In the initial stage of gel drying, the free water part (4) is mainly evaporated. After the water evaporates, a meniscus pointing inward is generated on the surface of the gel network mesopores. If the mesopores are approximately regarded as cylinders [3], the water evaporation process begins to gradually penetrate into the material. At this time, the drying enters the deceleration stage. The process is manifested as the migration and vaporization of water in the capillary. The evaporation rate mainly depends on the position of the evaporation surface and the partial pressure of water vapor on the evaporation curved liquid surface Pv.

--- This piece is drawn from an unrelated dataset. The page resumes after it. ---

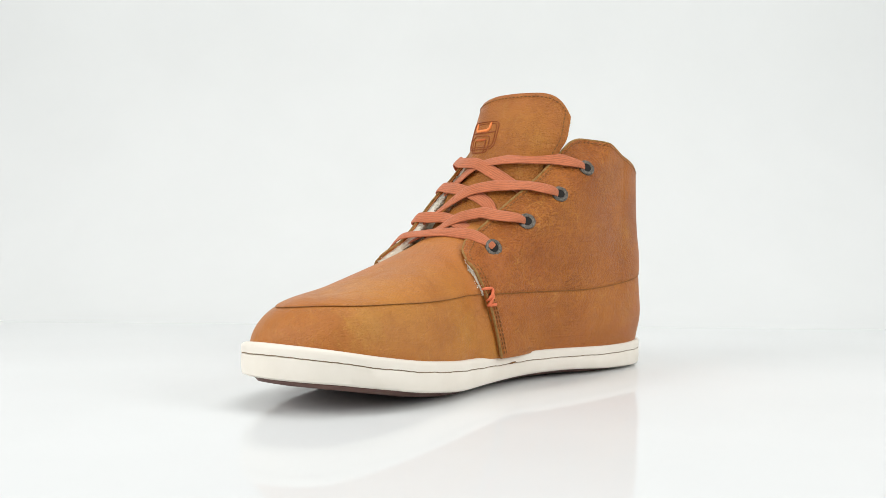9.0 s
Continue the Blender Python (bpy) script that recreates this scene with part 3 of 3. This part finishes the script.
# ---------------------------------------------------------------- laces
def ribbon(name, pts, ups, width, thick, label):
    P = spline(pts, 60)
    U = spline(ups, 60)
    bm = bmesh.new()
    uv = bm.loops.layers.uv.new("UVMap")
    prof = []
    for k in range(16):
        a = 2 * math.pi * k / 16
        prof.append((math.copysign(abs(math.cos(a)) ** 0.55, math.cos(a)), math.copysign(abs(math.sin(a)) ** 0.8, math.sin(a)) * 0.5))
    rings = []
    dist = 0
    for i in range(len(P)):
        t = Vector(P[min(i + 1, len(P) - 1)] - P[max(i - 1, 0)]).normalized()
        up = Vector(U[i])
        s = t.cross(up).normalized()
        up = s.cross(t)
        sway = 0.16 * math.sin(i * 0.17 + P[0][2] * 0.7 + P[0][1]) * smooth(min(i, len(P) - 1 - i), 0, 14)
        s, up = s * math.cos(sway) + up * math.sin(sway), up * math.cos(sway) - s * math.sin(sway)
        if i:
            dist += float(np.linalg.norm(P[i] - P[i - 1]))
        w = width * (1 + 0.05 * math.sin(dist * 0.21 + P[0][2]))
        # ends gather where they enter an eyelet
        g = min(i, len(P) - 1 - i)
        w *= lerp(0.62, 1.0, smooth(g, 0, 9))
        rings.append(([bm.verts.new(Vector(P[i]) + s * (a * w / 2) + up * (b * thick + 0.12 * (1 - a * a))) for a, b in prof], dist))
    for (A, da), (B, db) in zip(rings, rings[1:]):
        for j in range(16):
            k = (j + 1) % 16
            f = bm.faces.new((A[j], A[k], B[k], B[j]))
            for loop, (d, q) in zip(f.loops, ((da, j), (da, k), (db, k), (db, j))):
                loop[uv].uv = (d * 0.001, prof[q][0])
    bm.faces.new(rings[0][0])
    bm.faces.new(rings[-1][0][::-1])
    return part(name, bm, LACE, BOOT, label)


def edge_at(side, k, off=0.0):
    """The point of the facing's border beside eyelet k, its lift off the leather in mm."""
    x, z = (EYE_L if side > 0 else EYE_R)[k]
    top = spline(BORDER, 200)
    i = int(np.argmin((top[:, 0] - x - (14 if k < 3 else 5)) ** 2 + (top[:, 1] - z - (4 if k < 3 else 8)) ** 2))
    p = quarter_point(top[i][0], top[i][1], side)
    return p


def lace_across(sa, k, over):
    """From the eyelet k of one side over the tongue to under the facing at eyelet k + 1 of the other side."""
    sb = -sa
    pa, na = eye(sa, k)
    pb, nb = eye(sb, k + 1)
    ea, eb = edge_at(sa, k), edge_at(sb, k + 1)
    fwd = Vector((0.78, 0, 0.62))
    h = 2.6 if over else 1.0
    za = pa.z
    edge_up = (na + fwd * 0.9).normalized()
    start = ea.lerp(pa, 0.1) + edge_up * (4.2 if sa < 0 and k == 0 else 2.0)
    end = eb + Vector((-2.5, 2.0 * sb, -3.5)) - nb * 1.0
    mid = tongue_point(0.0, za - 0.2) + fwd * (h + 1.0)
    mid1 = tongue_point(0.45 * sa, za + 3.0) + tongue_normal(0.45 * sa, za + 5.0) * (h + 1.2)
    mid3 = tongue_point(-0.45 * sa, za - 6.0) + tongue_normal(-0.45 * sa, za - 6.0) * (h + 0.2)
    mid0 = start.lerp(mid1, 0.5) + edge_up * 0.3
    pts = [pa - na * 1.6, pa + na * 1.9 + (ea - pa) * 0.12, pa + na * 2.9 + (ea - pa) * 0.38, start, mid0, mid1, mid, mid3, end, pb - nb * 3.5]
    ups = [na, na, na, edge_up, (fwd + na * 0.6).normalized(), (fwd + na * 0.3).normalized(), fwd, (fwd + nb * 0.25).normalized(), (fwd * 0.7 + nb * 0.5).normalized(), nb]
    ribbon("lace", pts, ups, 7.3, 1.25, "flat salmon woven lace")


def bottom_bar():
    pa, na = eye(-1, 3)
    pb, nb = eye(1, 3)
    ea, eb = edge_at(-1, 3), edge_at(1, 3)
    fwd = Vector((0.72, 0, 0.7))
    m = Vector((15.0, -3, 86.6))
    ua, ub = (na + fwd * 0.9).normalized(), (nb + fwd * 0.9).normalized()
    pts = [pa - na * 1.0 + (ea - pa) * 0.06, pa + na * 2.2 + (ea - pa) * 0.1, ea.lerp(pa, 0.15) + ua * 2.0, m.lerp(ea.lerp(pa, 0.15) + ua * 2.0, 0.5) + ua * 0.6, m, m.lerp(eb.lerp(pb, 0.15) + ub * 2.0, 0.52) + ub * 0.6, eb.lerp(pb, 0.15) + ub * 2.0, pb + nb * 2.2 + (eb - pb) * 0.1, pb - nb * 1.0 + (eb - pb) * 0.06]
    ups = [na, na, ua, fwd, fwd, fwd, ub, nb, nb]
    ribbon("lace", pts, ups, 6.6, 1.25, "flat salmon woven lace")


for k, first in ((0, -1), (1, 1), (2, 1)):
    lace_across(first, k, True)
    lace_across(-first, k, False)
bottom_bar()


# ---------------------------------------------------------------- cross lashings at the seam
def lashing(side):
    def at(x, z, h=1.7):
        return quarter_point(x, z, side) + out_normal(x, z, side) * h
    bm = bmesh.new()
    a, b, c, d = (18.6, 48.6), (25.0, 48.2), (20.6, 57.0), (27.4, 56.6)
    low, high = ((b, c) if side > 0 else (a, d))
    up1 = (low[0], low[1] + 2.4)
    dn1 = (high[0], high[1] - 2.4)
    for p, q, h in ((a, b, 1.9), (c, d, 1.9), (low, dn1, 2.6), (up1, high, 2.8)):
        line = [at(lerp(p[0], q[0], t), lerp(p[1], q[1], t), h * math.sin(math.pi * min(1, max(0, t))) ** 0.5 + 0.2) for t in np.linspace(0, 1, 9)]
        tube(bm, line, 0.82, 8)
    part("seam_lashing", bm, ORANGE, BOOT, "crossed orange cord lashing")


lashing(1)
lashing(-1)


# ---------------------------------------------------------------- pull tab, side tag, emblem, sole print
HEEL_ROWS = {}


def heel_x(y, z):
    """Where the heel's surface lies at that place across and height."""
    z = round(z * 2) / 2
    if z not in HEEL_ROWS:
        row = [quarter_point(HEEL_C + (table(z, HEEL_Z, HEEL_X) - HEEL_C) * a, z, side) for side in (1, -1) for a in np.linspace(0.5, 1.0, 60)]
        row.sort(key=lambda p: p.y)
        HEEL_ROWS[z] = ([p.y for p in row], [p.x for p in row])
    return float(np.interp(y, *HEEL_ROWS[z]))


def strap(name, path, y0, width, thick, mat, label, parent=None):
    path = spline(path, 60)
    g = []
    for y in np.linspace(-width / 2, width / 2, 9):
        line = []
        for x, z in path:
            bend = heel_x(y0 + y, min(z, 100)) - heel_x(y0, min(z, 100))
            lean = 0.45 * (width / 2 - y) * smooth(z, 118, 131)
            line.append((x + bend * lerp(1.0, 0.0, smooth(z, 98, 116)) + lean, y + y0, z))
        g.append(line)
    return part(name, sheet(np.array(g), thick, thick / 2), mat, parent or BOOT, label), g


TAB_Y = 12.0
TAB = [(-143.6, 109), (-143.0, 117), (-140.6, 126), (-138.6, 131.5), (-139.4, 134.6), (-142.6, 134.6), (-146.0, 129), (-147.8, 120.5), (-147.2, 111)]
TAB += [(heel_x(TAB_Y, z) - d, z) for z, d in ((104, 1.7), (96, 1.6), (86, 1.4), (76, 1.1), (66, 0.3))]
tab, tab_grid = strap("pull_tab", TAB, TAB_Y, 18, 3.0, TAN_WORN, "looped leather pull tab at the heel")
G = np.array(tab_grid)
tn = grid_normals(G)
bm = bmesh.new()
for row in (1, 7):
    for off in (1.3, -1.3):
        dashes(bm, (G[row] + tn[row] * off)[28:], 2.5, 1.7, 0.33)
part("tab_stitching", bm, THREAD, tab, "dark brown stitching")
bm = bmesh.new()
for row in (0, 8):
    tube(bm, G[row], 1.5, 8)
part("tab_edge", bm, EDGE, tab, "raw cut leather edge")

g = []
for x in np.linspace(-101, -89.5, 12):
    g.append([quarter_point(x, z, -1) + out_normal(x, z, -1) * (1.3 + 0.3 * math.sin((z - 90) / 22 * math.pi) + 0.8 * smooth(x, -96, -101 - 2)) for z in np.linspace(90, 112, 12)])
tag = part("side_tag", sheet(np.array(g, float), 1.1, 0.2, True), TAG, BOOT, "small dark leather tag on the ankle")
bm = bmesh.new()
frame_line = [(x, z) for x, z in ((-91, 92), (-91, 110), (-99.5, 110), (-99.5, 92), (-91, 92))]
pts = []
for (a, b), (c, d) in zip(frame_line, frame_line[1:]):
    for t in np.linspace(0, 1, 14, endpoint=False):
        x, z = lerp(a, c, t), lerp(b, d, t)
        pts.append(quarter_point(x, z, -1) + out_normal(x, z, -1) * 1.8)
dashes(bm, pts, 2.4, 1.6, 0.36)
part("tag_stitching", bm, THREAD, tag, "dark brown stitching")


def on_tongue(y, z, lift):
    u = (y + 0.5) / 37.0
    p = tongue_point(u, z - 1.5 * math.sin(u * 2.0 + 0.5))
    return p + tongue_normal(u, z) * lift


def outline_cord(bm, loop, r, lift, closed=True):
    pts = []
    L = loop + loop[:1] if closed else loop
    for (a, b), (c, d) in zip(L, L[1:]):
        m = max(2, int(math.hypot(c - a, d - b) / 0.8))
        for t in np.linspace(0, 1, m, endpoint=False):
            pts.append(on_tongue(lerp(a, c, t), lerp(b, d, t), lift))
    if not closed:
        pts.append(on_tongue(*L[-1], lift))
    tube(bm, pts, r, 7, closed)


def rounded(y0, y1, z0, z1, r):
    out = []
    for cy, cz, a0 in ((y1 - r, z1 - r, 0), (y0 + r, z1 - r, 90), (y0 + r, z0 + r, 180), (y1 - r, z0 + r, 270)):
        for a in (0, 30, 60, 90):
            out.append((cy + r * math.cos(radians(a0 + a)), cz + r * math.sin(radians(a0 + a))))
    return out


bm = bmesh.new()
outline_cord(bm, rounded(-18.0, 5.8, 135, 151.5, 3.2), 0.34, 0.15)
outline_cord(bm, rounded(-16.6, 4.4, 136.2, 150.3, 2.4), 0.28, 0.12)
outline_cord(bm, [(-16.6, 145.2), (-12, 144.8), (0, 144.8), (4.4, 145.2)], 0.36, 0.15, False)
outline_cord(bm, rounded(-13.0, 1.5, 133, 143, 2.2), 0.32, 0.15)
outline_cord(bm, [(-16.6, 141.5), (-13, 141.5)], 0.36, 0.15, False)
outline_cord(bm, rounded(-10.0, -1.0, 133, 140.3, 1.2), 0.36, 0.15)
part("emblem_outline", bm, BROWN_EMB, tongue, "rust embroidered emblem outline")
bm = bmesh.new()
outline_cord(bm, [(-12.0, 150.8), (-11.7, 147.4), (-10.6, 146.0), (-1.8, 146.2), (-0.3, 147.3), (0.1, 151.0)], 0.75, 0.2, False)
part("emblem_accent", bm, NEON, tongue, "bright orange embroidered bracket")
bm = bmesh.new()
outline_cord(bm, [(-9.4, 140.6), (-1.2, 140.6)], 0.7, 0.15, False)
part("emblem_bar", bm, RUST, tongue, "rust orange embroidered bar")


def on_sole(i, z, lift):
    q = inset(OUT, -lift)
    return Vector((q[i][0], q[i][1], z))


bm = bmesh.new()
near = [i for i in range(len(OUT)) if OUT[i][1] < -25 and -122 < OUT[i][0] < -110]
i0, i1 = near[0], near[-1]
A, B = on_sole(i0, 0, 0.1), on_sole(i1, 0, 0.1)
if A.x > B.x:
    A, B = B, A
zz = sole_bottom(-116, -40) + 3.2
def sole_at(t, z):
    p = A.lerp(B, t)
    return (p.x, p.y, z)
tube(bm, [sole_at(0.25, zz + 3.2), sole_at(0.27, zz), sole_at(0.75, zz), sole_at(0.77, zz + 3.0)], 0.32, 6)
part("sole_print", bm, ORANGE, BOOT, "small orange bracket print")
# small dark piece laid on the groove in place of a modelled nick
bm = bmesh.new()
k = min(range(len(OUT)), key=lambda i: (OUT[i][0] + 0.8) ** 2 + (OUT[i][1] - 36) ** 2)
tube(bm, [on_sole(k - 1, slit(-0.8, 36) + 0.4, 0.05), on_sole(k, slit(-0.8, 36) + 0.2, 0.2), on_sole(k + 1, slit(-0.8, 36), 0.05)], 0.5, 6)
part("welt_nick", bm, THREAD, BOOT, "small dark piece standing in for a nick at the groove")


# ---------------------------------------------------------------- the turn
def motions():
    walk(BOOT, [(i * 0.25, pose(AXIS_X, 0, -0.0027, 0, 0, YAW0 + RATE * i * 0.25)) for i in range(65)])


motions()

According to Kelvin's law, in a capillary with a radius of r and a wetting angle of θ, the relationship between the partial pressure of vapor on the curved liquid surface Pv and the corresponding free water surface and saturated vapor pressure P0 at the same temperature is:
Pv = P0 exp[-﹙2σ/RTρ﹚×﹙cosθ/r﹚] (1)
Where σ is the surface tension of the liquid, R is the universal gas constant, and ρ is the density. Evaporation rate in this stage:
ΔP=P0 exp[-﹙2σ/RTρ﹚×﹙cosθ/r﹚]－PA （2）
(2) shows that in this drying stage, not only the humidity in the shell making room affects the evaporation rate of the gel, but also the diameter of the capillary tube cannot be ignored. Moreover, when the temperature and humidity in the shell making room are constant, the drying rate of the gel is determined by the size of the capillary radius. The vapor partial pressure Pv on the capillary curved liquid surface in the gel is proportional to the capillary radius r. The smaller the capillary radius r, the lower the vapor partial pressure Pv on the curved liquid surface, the smaller the mass transfer driving force, and the slower the water evaporation rate.
During this process, the size of the capillary pore size is also constantly changing, and the capillary tension is:
P = 2σcosθ /r （3）[3]
The capillary force will cause the capillary pore size to become smaller. As the capillary pore size further decreases, the capillary tension will further increase, causing the particles to further contact, squeeze, and aggregate, and the gel skeleton will shrink.